TASK TO CARRY OUT:
Set out every line bearing the string "part".

DATA SHOWN:
>>>>>

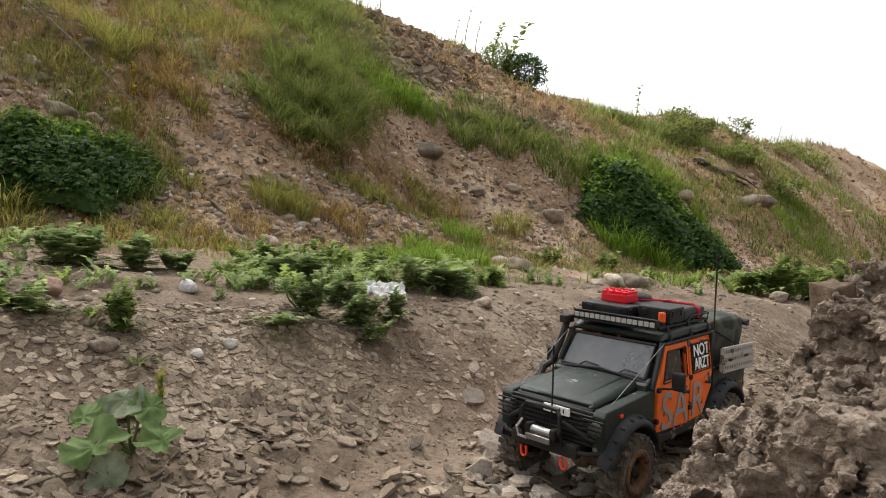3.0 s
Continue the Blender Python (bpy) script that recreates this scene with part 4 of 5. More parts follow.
def stalk(x, y, h, leaves, label, category="stalk", lean=0.1, material=M_WEED, flower=False, size=0.03):
    s = tagged(new("plant_stalk"), label, category, "thin stalks on the crest")
    s.location = (x, y, gz(x, y) - 0.01)
    pts = [(lean * h * t * t, 0.02 * math.sin(5 * t), h * t) for t in np.linspace(0, 1, 6)]
    part("stem", made(tube, pts, 0.006, 5, 0.4), M_TWIG, s)
    if leaves:
        t = np.linspace(0.3, 1, leaves)
        b = np.column_stack([lean * h * t * t, np.zeros(leaves), h * t])
        a = np.arange(leaves) * 2.4
        ln = np.stack([np.cos(a), np.sin(a)], -1) * size * 1.4
        quads("leaves", strips(b, np.full(leaves, size * 0.8), ln, np.full(leaves, size), (0.2, 0.9, 1.0, 0.6, 0.05), 0.5), M_FLOWER if flower else material, s)
    return s


shrub(0.42, 6.15, 0.3, 0.34, 420, M_WEED, "slender light green sapling on the crest", 0.035)
shrub(0.56, 6.15, 0.2, 0.3, 60, M_WEED, "young sapling with broad light green leaves", 0.06)
stalk(0.48, 6.15, 0.56, 15, "young sapling leaning over the shrub", "sapling", 0.4, size=0.055)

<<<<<

THE OUTPUT:
Continue the Blender Python (bpy) script that recreates this scene with part 4 of 5. More parts follow.
    part("stem", made(tube, pts, 0.006, 5, 0.4), M_TWIG, s)